Ontario government seeks feedback

The Ontario government, in partnership with the Association of Municipalities of Ontario (AMO), appears eager to ramp up workplace safety and respect. A three-month consultation process has been launched to allow the government to strengthen municipal codes of conduct.

Roundtable discussions with a variety of municipal stakeholders are planned, to underscore that workplace harassment and discrimination will not be tolerated in the province. Strict accountability measures for councillors who violate the code are anticipated, including increased financial penalties, suspension for certain violations, removal from office in certain circumstances, and better training and standards for Integrity Commissioners.

In a press statement, Steve Clark, Minister of Municipal Affairs and Housing, encouraged Ontarians to participate in this process and share their thoughts on how to bring effective accountability to municipal governments.

Public comments for the consultation are welcomed through an online survey, available until July 15, 2021. https://www.ontario.ca/form/survey-strengthening-accountability-municipal-council-members.

Region of Niagara Chair Jim Bradley commented that, “the Niagara Region supports the provincial decision to explore options to strength municipal codes of conduct across Ontario. Currently, the Municipal Act offers only limited options for recourse, and I believe updates to the Act may be beneficial in defined and specific situations. While we have yet to take a formal position as Regional Council, the provision of additional tools for municipal governments will be likely to increase accountability and compliance among elected officials.”

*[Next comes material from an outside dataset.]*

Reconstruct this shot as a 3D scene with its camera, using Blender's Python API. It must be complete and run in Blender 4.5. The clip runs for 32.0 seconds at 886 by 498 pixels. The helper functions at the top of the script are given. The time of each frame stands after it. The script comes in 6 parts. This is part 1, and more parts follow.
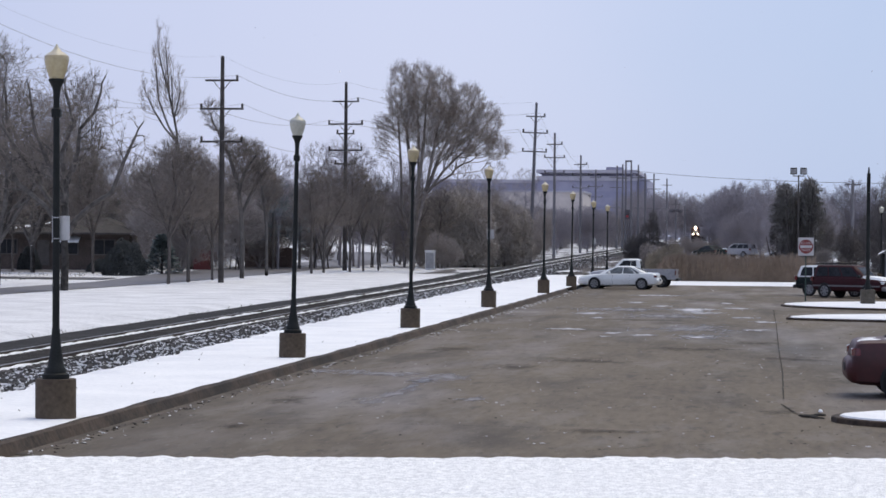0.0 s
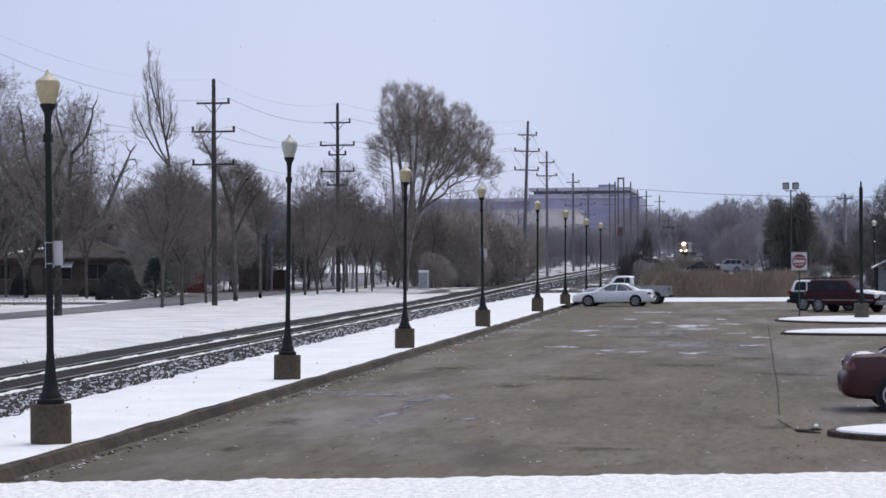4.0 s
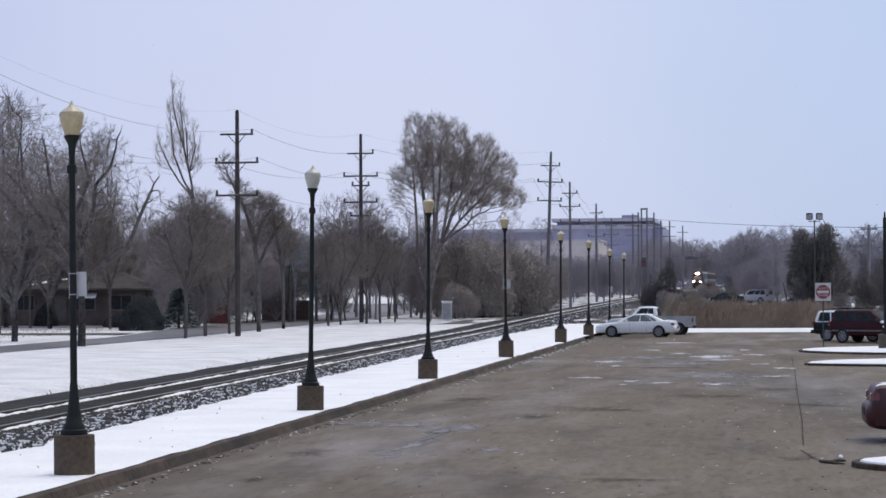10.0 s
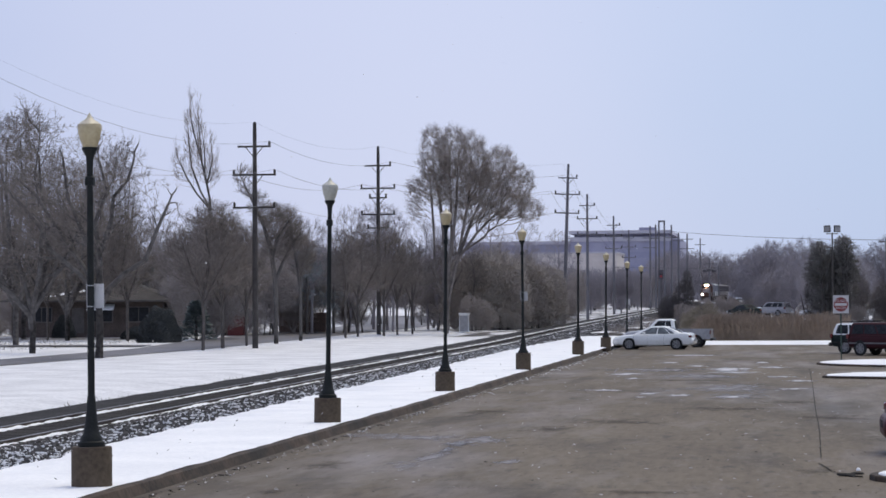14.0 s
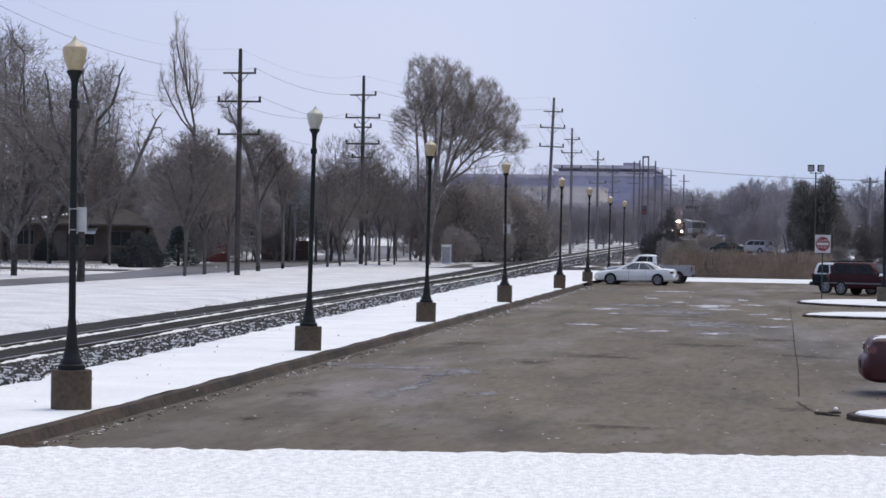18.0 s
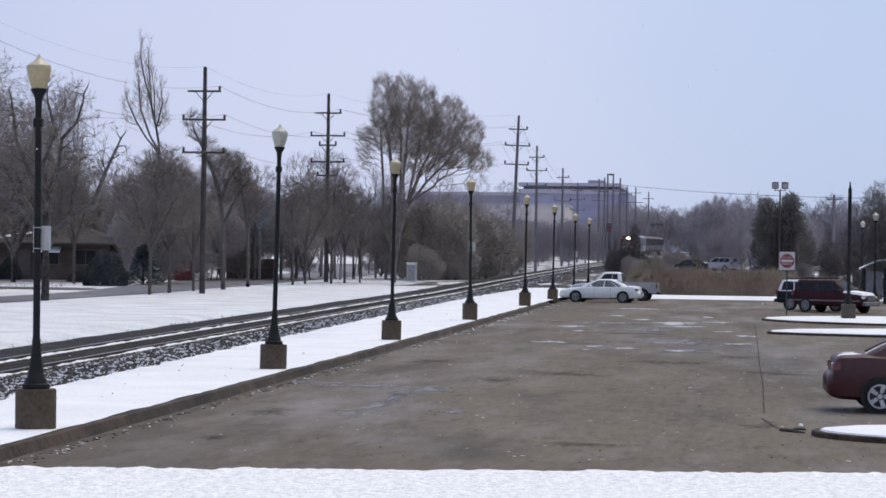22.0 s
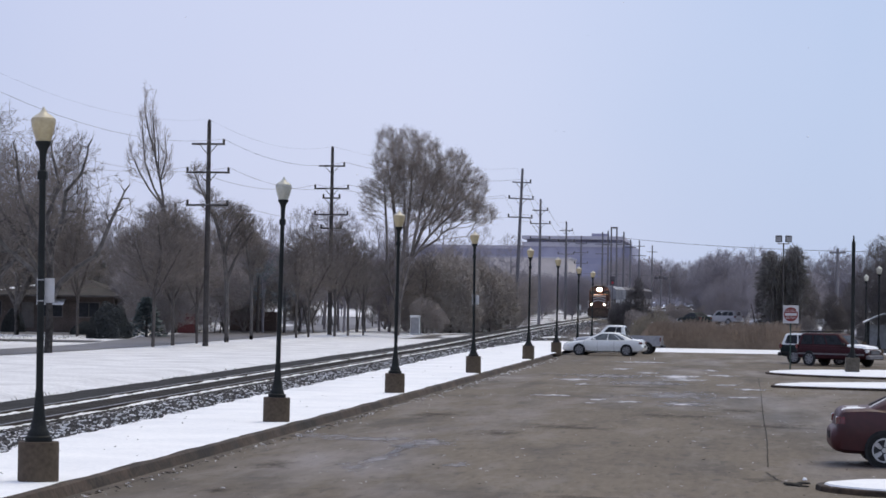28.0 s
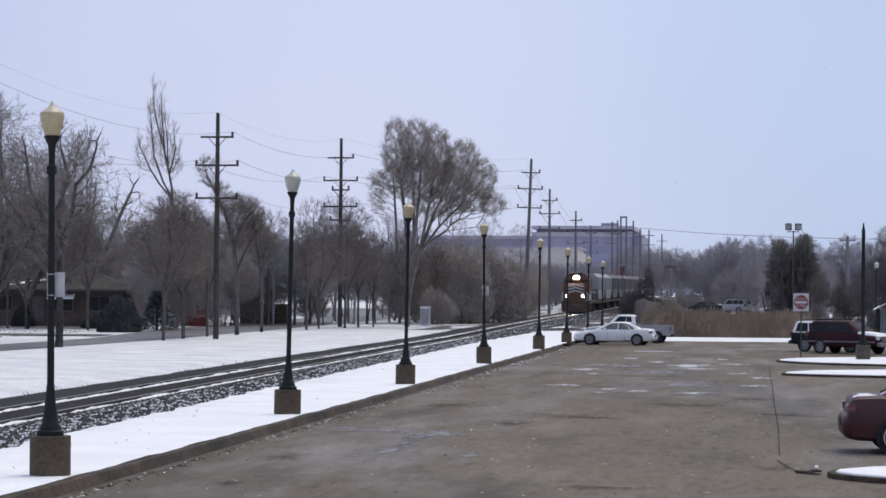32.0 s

Pelham Regional Councillor Diana Huson indicated that she is in favour of the consultation initiative.

“This review stems from Integrity Commissioner reports that found a member of Ottawa City Council guilty of ‘incomprehensible incidents of harassment’ involving five women, and a Brampton Regional Councillor found guilty of sexually harassing a woman while on municipal business,” said Huson. “The reports are both shocking and appalling.”

Huson said that the most severe sanction an Integrity Commissioner can currently recommend is a three-month suspension of pay.

“In consideration of the seriousness of these cases, I question whether that sanction goes far enough. Elected officials are stewards of the public’s trust. Their actions reflect on their respective communities, and for this reason we must be held to a higher standard than that of a public citizen.”

The issue of whether a mechanism should be in place for removing an elected official who has proven themselves unworthy of the position in which they’ve been entrusted, is an important one for discussion related to municipal accountability, said Huson. “It’s clearly time for a policy refresh.”

Huson noted that she and Councillor Barbara Butters have made efforts to pass a similar motion at Niagara Regional Council, which was referred to Corporate Services for an update in May.

Pelham CAO David Cribbs told the Voice that, “the Clerk’s Department is planning to bring the item to council’s attention so that they can make submissions if so inclined. Council as a whole has not yet had an opportunity to develop formal positions on these issues. If they do so it will be by way of resolution.”

Pelham Councillor Wayne Olson commented that Pelham residents have a strong interest in public meetings.

“They react to unfairness,” said Olson, “for themselves and for others. They rely upon the availability of goals and promises and possibilities to inform their acts of citizenship. As politicians, we need to be extremely reluctant to go into closed session. We need to devise ways of getting information to our citizens as quickly as possible.”